Carne y esteroides.
Un grupo de mercenarios debe liquidar al tirano de una república bananera en la que se habla un español mal redactado. Para la original misión cuentan con la ayuda de la hija del infame dictador. No hay mucho más, Los indestructibles es una gran pavada que sólo sirve como excusa para que cada uno de los actores del casting soñado por Sylverster Stallone, que incluye a Mickey Rourke, Bruce Willis, Arnold Schwarzenegger y otras viejas glorias del cine de acción de los años ochenta, haga su sketch y entre todos compongan una suma de situaciones incoherentes. La mezcla de marketing y nostalgia exigía como condición cuerpos y caras inmutables, pero curiosamente, lo artificial del proyecto se ve reforzado por la cirugía estética que genera, en lugar de actores maduros, muñecos de silueta artificial y máscara fija.
Los indestructibles es una involuntaria parodia berreta, una película torpe, mal actuada y peor dirigida, en la que unos freaks hipertrofiados fuerzan sin gracia los tópicos del género con líneas de diálogo que darían vergüenza a un niño de primer grado, como la confrontación entre Stallone y Scharzenegger por los kilos de más o el insufrible monologo de Rourke sobre la culpa. La película genera la sensación de estar frente al museo de cera de los blockbuster de los ochenta, un viejo club de amigos que deberían irse un fin de semana de pesca en lugar de andar asesinando paramilitares a gran escala.

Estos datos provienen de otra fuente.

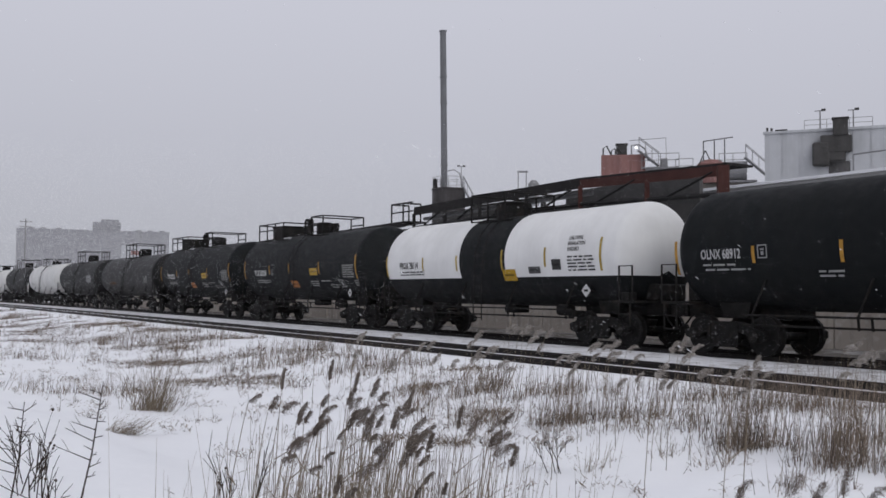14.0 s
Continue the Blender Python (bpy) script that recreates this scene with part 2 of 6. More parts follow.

Los indestructibles tiene un público cautivo de cuarentones adictos a la onda retro. Para sumar a la gran masa adolescente, la película decide eliminar toda violencia más o menos realista en favor de una brutalidad innocua que incluye efectos de sonido, sangre digital y algunos muertos que resucitan sobre el final. En lugar de imitar a sus fans, acepando mansamente la letanía por las intensidades perdidas, Stallone y sus amigos intentan reapropiarse del estatuto de estrella y se terminan hundiendo en una caricatura inerte.